The Festinger experiment is an example of a specific type of cognitive dissonance called induced compliance—when we’re given a small (versus large) reward for doing something that contradicts our beliefs, we change our beliefs to justify the behavior. An interesting real-world example of this is blood donation. Should we pay people to donate blood? It turns out, for many reasons, the answer is probably no. Though we might assume that monetary rewards for blood donation will increase the number of donors and consistency with which they donate, the opposite turns out to be true. Donating blood is unpleasant for many people (contradicting beliefs like I don’t like needles). If we get paid for donating, we tell ourselves that the money was the reason for donating, and we’re less likely to do it in the future. If we don’t get paid, we change our beliefs (I can handle needles if it means helping those in need), and we’re more likely to do it again.
Okay, so my interest in gardening is more theoretical than actual. I have yet to plant a single shrub at our house, despite a very ambitious horticultural New Years resolution. Luckily, I’ve managed to resolve the resulting cognitive dissonance by telling myself I’m too busy, gardening is too expensive, the weather hasn’t been good enough, the baby might accidentally eat the plants (?), etc.
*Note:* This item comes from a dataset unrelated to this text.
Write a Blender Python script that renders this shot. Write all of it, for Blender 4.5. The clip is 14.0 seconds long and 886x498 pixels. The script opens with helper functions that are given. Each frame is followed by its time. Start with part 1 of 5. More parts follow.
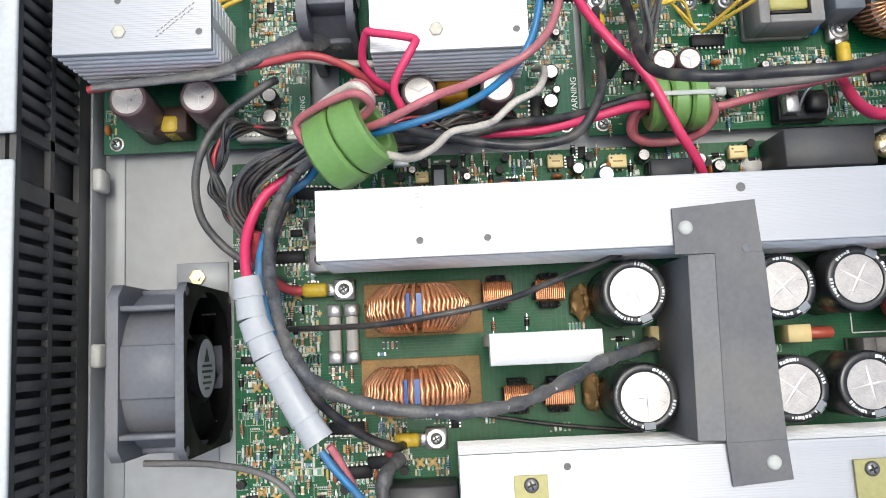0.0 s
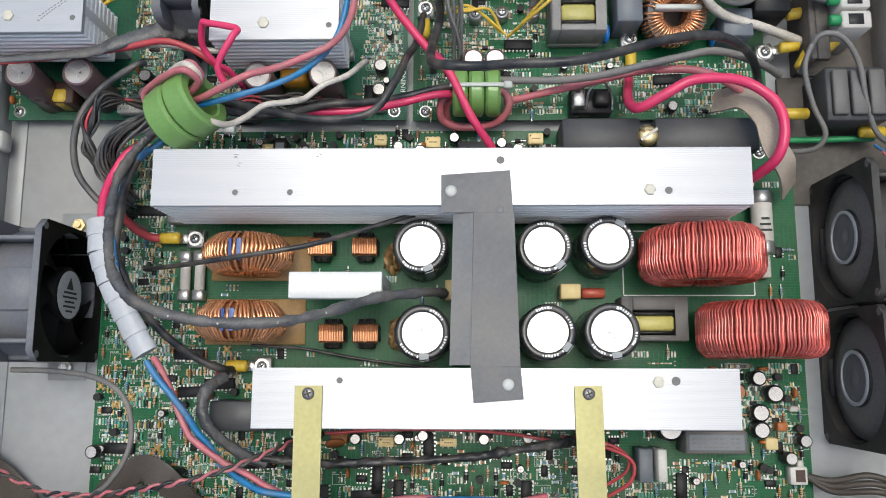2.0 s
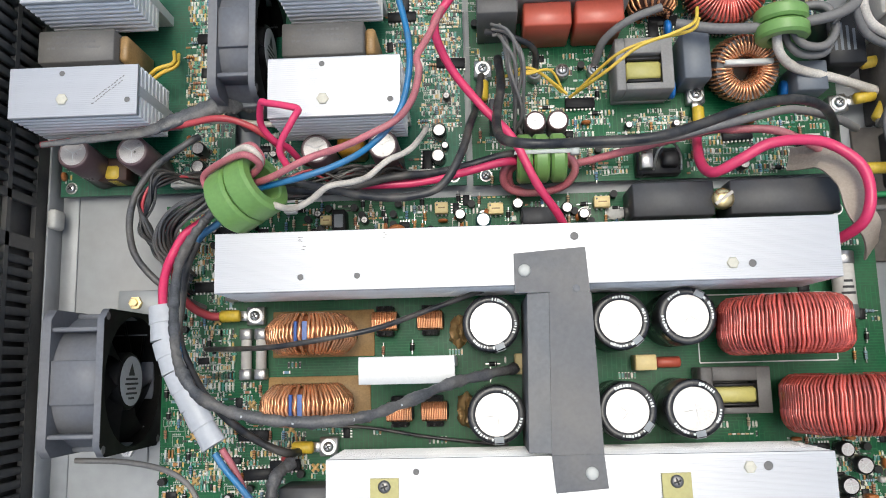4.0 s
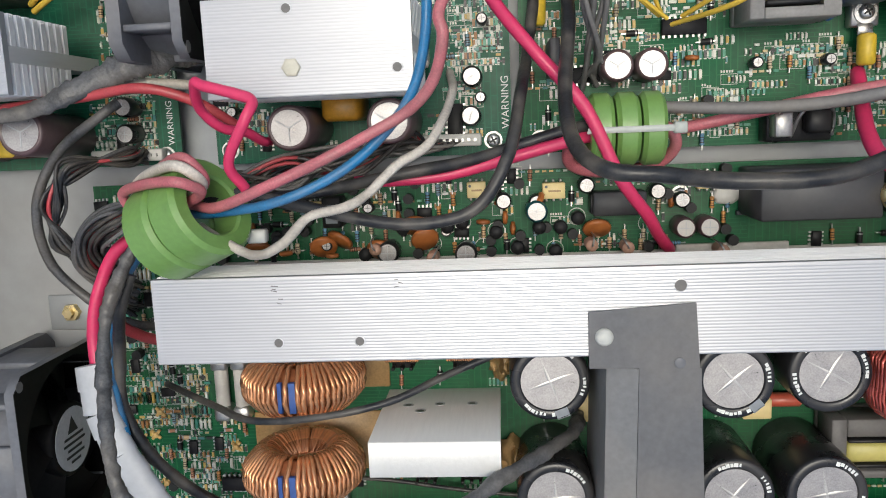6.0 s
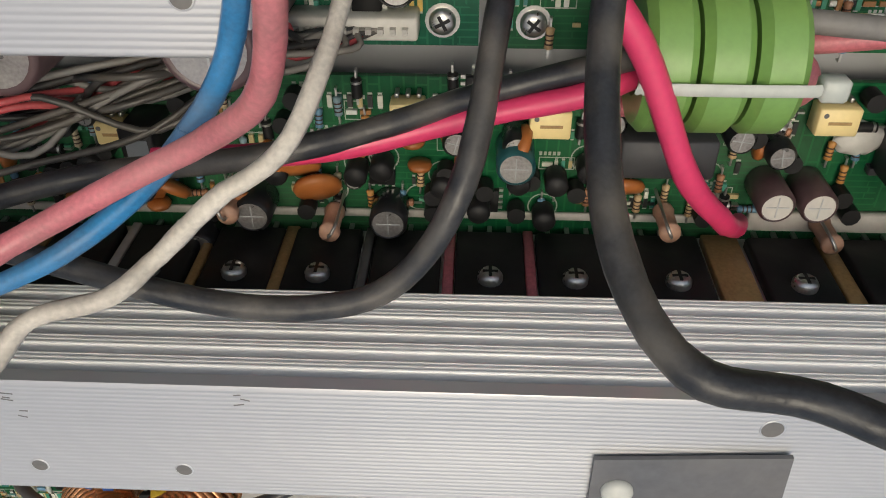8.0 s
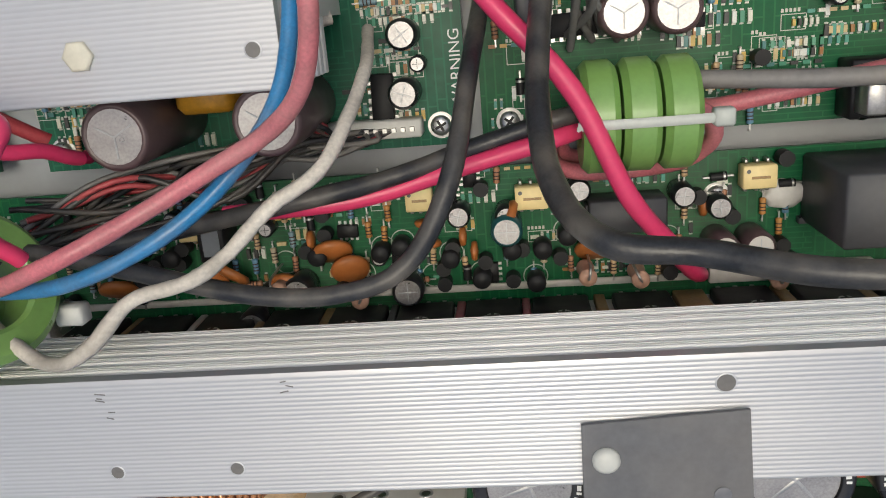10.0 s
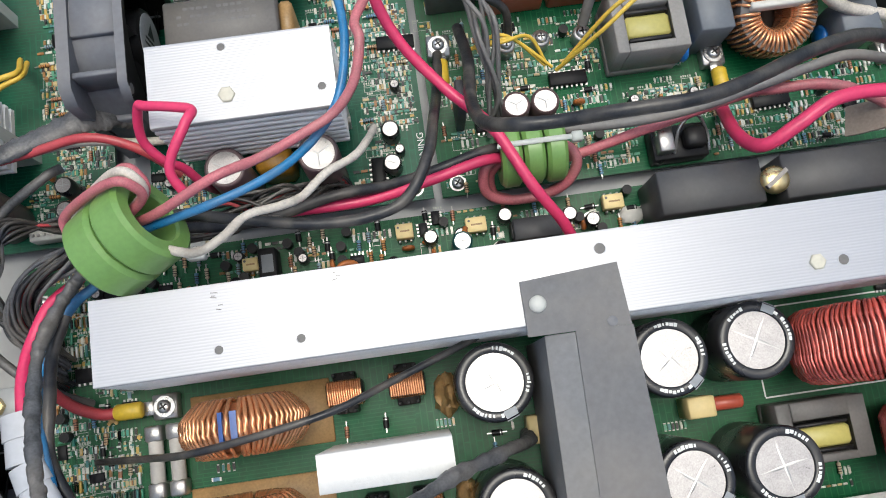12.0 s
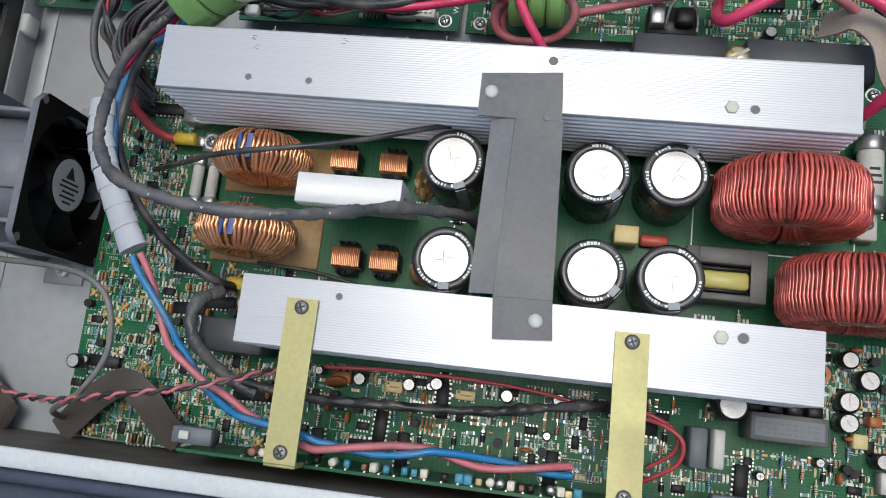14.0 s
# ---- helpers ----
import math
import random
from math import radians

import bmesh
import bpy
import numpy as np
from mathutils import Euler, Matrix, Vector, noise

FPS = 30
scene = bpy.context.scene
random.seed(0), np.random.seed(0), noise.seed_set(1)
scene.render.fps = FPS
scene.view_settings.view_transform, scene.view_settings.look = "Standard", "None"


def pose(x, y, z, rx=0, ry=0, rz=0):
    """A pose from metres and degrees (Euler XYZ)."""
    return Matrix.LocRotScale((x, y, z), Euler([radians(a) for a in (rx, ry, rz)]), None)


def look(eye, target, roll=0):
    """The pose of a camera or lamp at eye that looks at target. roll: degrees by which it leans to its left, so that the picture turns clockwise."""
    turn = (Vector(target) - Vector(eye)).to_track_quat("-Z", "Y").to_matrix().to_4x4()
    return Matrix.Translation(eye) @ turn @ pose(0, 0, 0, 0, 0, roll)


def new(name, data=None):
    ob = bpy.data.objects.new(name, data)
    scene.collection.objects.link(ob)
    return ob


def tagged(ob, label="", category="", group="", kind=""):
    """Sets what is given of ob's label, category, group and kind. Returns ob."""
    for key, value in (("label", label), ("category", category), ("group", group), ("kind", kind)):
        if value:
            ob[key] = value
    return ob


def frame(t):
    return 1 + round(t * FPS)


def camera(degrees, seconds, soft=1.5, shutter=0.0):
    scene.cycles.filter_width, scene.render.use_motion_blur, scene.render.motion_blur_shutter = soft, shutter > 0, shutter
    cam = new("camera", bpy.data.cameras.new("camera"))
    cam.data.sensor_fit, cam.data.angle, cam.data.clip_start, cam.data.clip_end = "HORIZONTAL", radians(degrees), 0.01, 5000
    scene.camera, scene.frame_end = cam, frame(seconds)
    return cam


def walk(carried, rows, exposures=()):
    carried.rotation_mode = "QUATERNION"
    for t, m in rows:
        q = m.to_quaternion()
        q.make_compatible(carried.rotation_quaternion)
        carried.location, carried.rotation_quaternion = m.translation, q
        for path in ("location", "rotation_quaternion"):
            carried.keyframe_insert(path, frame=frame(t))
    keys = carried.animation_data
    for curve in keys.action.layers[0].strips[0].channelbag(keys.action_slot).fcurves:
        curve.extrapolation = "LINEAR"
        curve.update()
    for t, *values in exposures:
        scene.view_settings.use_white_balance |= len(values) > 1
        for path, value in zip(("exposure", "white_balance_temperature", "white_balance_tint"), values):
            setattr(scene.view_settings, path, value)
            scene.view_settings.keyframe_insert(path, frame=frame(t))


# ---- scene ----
# ---- camera ----
cam = camera(58.7, 14.0, soft=1.0)
ROWS = [
    (0, 0.00059, 0.00166, 0.41911, 7.192, 0.090, -2.636),
    (0.5, 0.00787, -0.02111, 0.44468, 7.161, -0.932, -4.189),
    (1, 0.05478, -0.03804, 0.47835, 6.247, 0.097, -1.924),
    (1.5, 0.09812, -0.05032, 0.48223, 6.891, 1.906, 0.096),
    (2, 0.11427, -0.04535, 0.48892, 8.710, 1.260, 0.136),
    (2.5, 0.11969, -0.02206, 0.49299, 10.826, 1.328, -1.268),
    (3, 0.09207, -0.00281, 0.48711, 9.514, 1.385, -0.408),
    (3.5, 0.08268, 0.00415, 0.49318, 9.047, 2.384, -0.623),
    (3.7, 0.08654, -0.00003, 0.48962, 8.844, 2.751, -0.866),
    (5.8, 0.07562, 0.09389, 0.37012, -3.768, 2.654, -4.057),
    (6, 0.07522, 0.12535, 0.34740, -9.073, 4.115, -2.459),
    (6.5, 0.06690, 0.14314, 0.30142, -16.244, 5.889, 0.828),
    (7, 0.05617, 0.13807, 0.24054, -24.121, 5.288, 2.784),
    (7.5, 0.06601, 0.15674, 0.17648, -35.105, 3.408, 1.885),
    (8, 0.07968, 0.18082, 0.17372, -36.403, 2.479, -0.235),
    (8.2, 0.08216, 0.18652, 0.17118, -35.990, 2.941, -0.932),
    (10.3, 0.09147, 0.13272, 0.26286, -10.686, 4.041, -6.719),
    (10.5, 0.07637, 0.11666, 0.28456, -5.434, 2.506, -7.706),
    (11, 0.05267, 0.05953, 0.32976, 6.147, 0.848, -6.853),
    (11.5, 0.05732, 0.02868, 0.35258, 10.093, 0.699, -10.335),
    (12, 0.06694, 0.02185, 0.36265, 10.618, -0.650, -8.209),
    (12.5, 0.11057, -0.00351, 0.38529, 9.832, 1.915, -3.034),
    (13, 0.13023, -0.04110, 0.40335, 10.393, 5.058, 1.537),
    (13.5, 0.13814, -0.07232, 0.41662, 10.881, 6.036, 4.556),
    (14, 0.14117, -0.08684, 0.41619, 10.924, 6.395, 6.665),
]
walk(cam, [(t, pose(x, y, z, rx, ry, rz)) for t, x, y, z, rx, ry, rz in ROWS],
     exposures=[(t, e, k, 3) for t, e, k in ((0.0, 0.48, 6050), (1.5, 0.24, 6050), (3.7, 0.36, 6050), (6.0, 0.12, 6250), (6.6, 0.09, 6450), (7.2, 0.10, 6800), (8.2, 0.08, 6900), (10.4, 0.06, 6450), (11.2, 0.20, 6250), (12.5, 0.40, 6000), (13.2, 0.12, 5900), (14.0, 0.02, 5850))])

# ---- light: bright hazy daylight, a wide soft sun ----
SUN_EL, SUN_AZ = 82.0, 10.0
world = bpy.data.worlds.new("sky")
scene.world = world
world.use_nodes = True
wn = world.node_tree
sky = wn.nodes.new("ShaderNodeTexSky")
sky.sky_type = "NISHITA"
sky.sun_disc = False
sky.sun_elevation, sky.sun_rotation = radians(SUN_EL), radians(SUN_AZ)
sky.air_density, sky.dust_density, sky.ozone_density = 1.0, 6.0, 0.6
wn.nodes["Background"].inputs["Strength"].default_value = 0.15
wn.links.new(sky.outputs[0], wn.nodes["Background"].inputs["Color"])
sun_data = bpy.data.lights.new("sun", "SUN")
sun_data.energy, sun_data.angle, sun_data.color = 0.75, radians(22), (1.0, 0.95, 0.87)
sun = new("sun", sun_data)
_a, _e = radians(SUN_AZ), radians(SUN_EL)
sun.matrix_world = look((math.sin(_a) * math.cos(_e) * 3, math.cos(_a) * math.cos(_e) * 3, math.sin(_e) * 3), (0, 0, 0))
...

These types of cognitive dissonance actually map onto various research paradigms that have been studied over the past 50 years. For those interested, I highly recommend this chapter for a good overview: Harmon-Jones, E., & Mills, J. (2019). An introduction to cognitive dissonance theory and an overview of current perspectives on the theory. In E. Harmon-Jones (Ed.), Cognitive dissonance: Reexamining a pivotal theory in psychology (pp. 3–24). American Psychological Association
It is shockingly difficult to come up with non-controversial examples of strongly held parenting beliefs, hence the (obviously made-up) bowl cut example. I did Google this to ensure that there’s not actually a contingent of parents with strongly held bowl cut beliefs. In the process, I (of course) discovered a passionate online community who celebrates Bowl Cut Day every January 21.